Japan to Acquire 400 Tomahawk Missiles from the U.S.
Japan will fit its AEGIS combat system-fitted destroyers, Kongo, Atago, Maya classes, and future ASEV destroyers with the U.S.-made Tomahawk cruise missiles.
The U.S. State Department approved the sale of 400 Tomahawk cruise missiles in November 2023, with an estimated total cost of $2.35 billion. The finalised deal’s cost is significantly lower than what was stated by the DSCA statement.
Japan will acquire the missiles in both Block IV and Block V configurations. Block IV is more suited for land-attack missions; meanwhile, Block V’s sensor package allows for better engagement performance against moving targets on sea and land.
The U.S. State Department previously approved the sale of AIM-9X Block II Sidewinder and AIM-120C-8 AMRAAM air-to-air missiles to Japan.

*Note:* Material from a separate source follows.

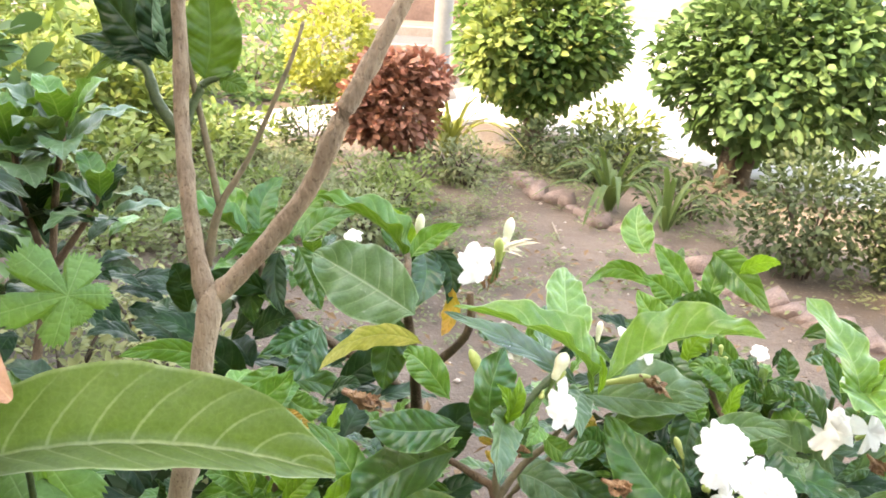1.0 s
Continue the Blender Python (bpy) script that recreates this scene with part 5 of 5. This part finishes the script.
# ---- plants of the bed and beyond ----
round_bush = bush("round_bush", (1.52, 5.16, 0), (1.56, 5.25, 0.66), (0.51, 0.48, 0.46), 7400, 0.062, 0.60, M_CROWN_A, "round clipped bush with yellowish green leaves beside the path",
     [[(1.50, 5.16, -0.02, 0.055), (1.52, 5.17, 0.2, 0.048), (1.58, 5.2, 0.5, 0.025)], [(1.55, 5.18, -0.02, 0.03), (1.60, 5.2, 0.2, 0.026), (1.72, 5.25, 0.45, 0.02)]], 3, shell=0.3)
# Side lobe in a paler leaf tone: the sun on this flank is painted in.
child("crown", leaf_cloud(620, np.array((-0.30, -0.16, 0.62)), (0.22, 0.20, 0.26), 0.062, 0.60, np.random.default_rng(56), M_LEAFY, "crown", 0.2, 0.2, 0.01), round_bush, round_bush.location, "leaves tinted paler yellow-green for the sunlit side")
bush("broad_leaf_bush", (2.40, 4.26, 0), (2.65, 4.30, 0.68), (0.68, 0.60, 0.50), 8200, 0.068, 0.62, M_CROWN_B, "wide bush with broad green leaves beside the path",
     [[(2.35, 4.24, -0.02, 0.05), (2.37, 4.25, 0.2, 0.045), (2.42, 4.28, 0.5, 0.025)], [(2.47, 4.27, -0.02, 0.05), (2.50, 4.28, 0.2, 0.045), (2.65, 4.3, 0.5, 0.022)]], 4, shell=0.3)
croton = bush("croton", (0.55, 4.40, 0), (0.57, 4.42, 0.36), (0.24, 0.22, 0.25), 1700, 0.050, 0.62, M_CROTON, "red and bronze leaved croton bush",
     [[(0.55, 4.4, -0.02, 0.02), (0.56, 4.41, 0.15, 0.018), (0.58, 4.42, 0.4, 0.012)]], 5, shell=0.3)
lobes = np.random.default_rng(55)
for centre, radii, count in (((0.14, 0.02, 0.47), (0.16, 0.15, 0.14), 700), ((-0.13, -0.05, 0.30), (0.14, 0.14, 0.14), 600), ((-0.03, 0.00, 0.50), (0.16, 0.15, 0.13), 600)):
    child("crown", leaf_cloud(count, np.array(centre), radii, 0.050, 0.62, lobes, M_CROTON, "crown", 0.3, 0.2, 0.01), croton, croton.location)
bush("golden_bush", (0.35, 6.55, 0), (0.35, 6.55, 0.38), (0.36, 0.33, 0.40), 2800, 0.048, 0.6, M_GOLD, "rounded golden yellow hedge bush",
     [[(0.35, 6.55, -0.02, 0.03), (0.36, 6.55, 0.3, 0.02)]], 6)
bush("garden_bush", (-0.95, 6.1, 0), (-0.95, 6.15, 0.34), (0.62, 0.42, 0.38), 1700, 0.085, 0.5, M_LEAFY, "loose leafy green garden bush",
     [[(-0.95, 6.1, -0.02, 0.02), (-0.95, 6.12, 0.3, 0.015)]], 7)
bush("garden_bush", (-1.9, 5.6, 0), (-1.9, 5.6, 0.42), (0.7, 0.5, 0.46), 1800, 0.09, 0.5, M_LEAFY, "loose leafy green garden bush",
     [[(-1.9, 5.6, -0.02, 0.02), (-1.9, 5.6, 0.3, 0.015)]], 8)
bush("garden_bush", (-0.30, 7.6, 0), (-0.30, 7.6, 0.24), (0.5, 0.4, 0.24), 500, 0.09, 0.45, M_CROWN_A, "low leafy green garden plant", [], 9)
bush("garden_bush", (-1.6, 8.4, 0), (-1.6, 8.4, 0.30), (0.9, 0.6, 0.30), 700, 0.11, 0.45, M_CROWN_A, "low leafy green garden plant", [], 10)
bush("garden_bush", (-1.15, 4.35, 0), (-1.15, 4.4, 0.30), (0.46, 0.30, 0.34), 1300, 0.075, 0.5, M_LEAFY, "loose leafy green garden bush in front of the path",
     [[(-1.15, 4.35, -0.02, 0.012), (-1.15, 4.37, 0.2, 0.01)]], 16)
bush("garden_bush", (-0.45, 4.55, 0), (-0.45, 4.6, 0.12), (0.35, 0.22, 0.13), 420, 0.055, 0.45, M_CROWN_A, "low loose green plant in front of the path", [], 17)
bush("garden_bush", (-0.70, 4.72, 0), (-0.70, 4.74, 0.12), (0.30, 0.16, 0.14), 260, 0.055, 0.45, M_CROWN_A, "low loose green plant in front of the path", [], 19)
bush("far_hedge", (-2.0, 12.2, 0), (-2.0, 12.2, 0.35), (2.2, 0.6, 0.36), 1500, 0.12, 0.5, M_CROWN_A, "far loose green hedge", [], 18)
bush("rose_bush", (1.98, 2.86, 0), (2.00, 2.88, 0.25), (0.27, 0.27, 0.26), 2800, 0.027, 0.60, M_ROSE, "low bushy grey-green flowering plant beside the brick edging", [], 12, shell=0.3)
bush("rose_bush", (2.36, 2.72, 0), (2.36, 2.72, 0.20), (0.28, 0.26, 0.22), 2200, 0.028, 0.55, M_ROSE, "low bushy grey-green flowering plant beside the brick edging", [], 13, shell=0.3)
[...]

AIM-120C-8 sale includes 120 missiles, while the AIM-9X Block II sale includes 44 missiles. Japan’s f-15J and F-35A fighter jets use U.S.-made air-to-air missiles, while the locally developed F-2 fighter jets use Japan’s indigenous ones.
Japan has also embarked on the development of its long-range cruise missiles following the rise of tensions in the Pacific. Following the Chinese Navy’s expansion with new large-scale surface platforms pumped out, Japan has increased its investment in offensive weaponry for better deterrence. The country is also one of the partner nations of the GCAP next-generation fighter jet programme.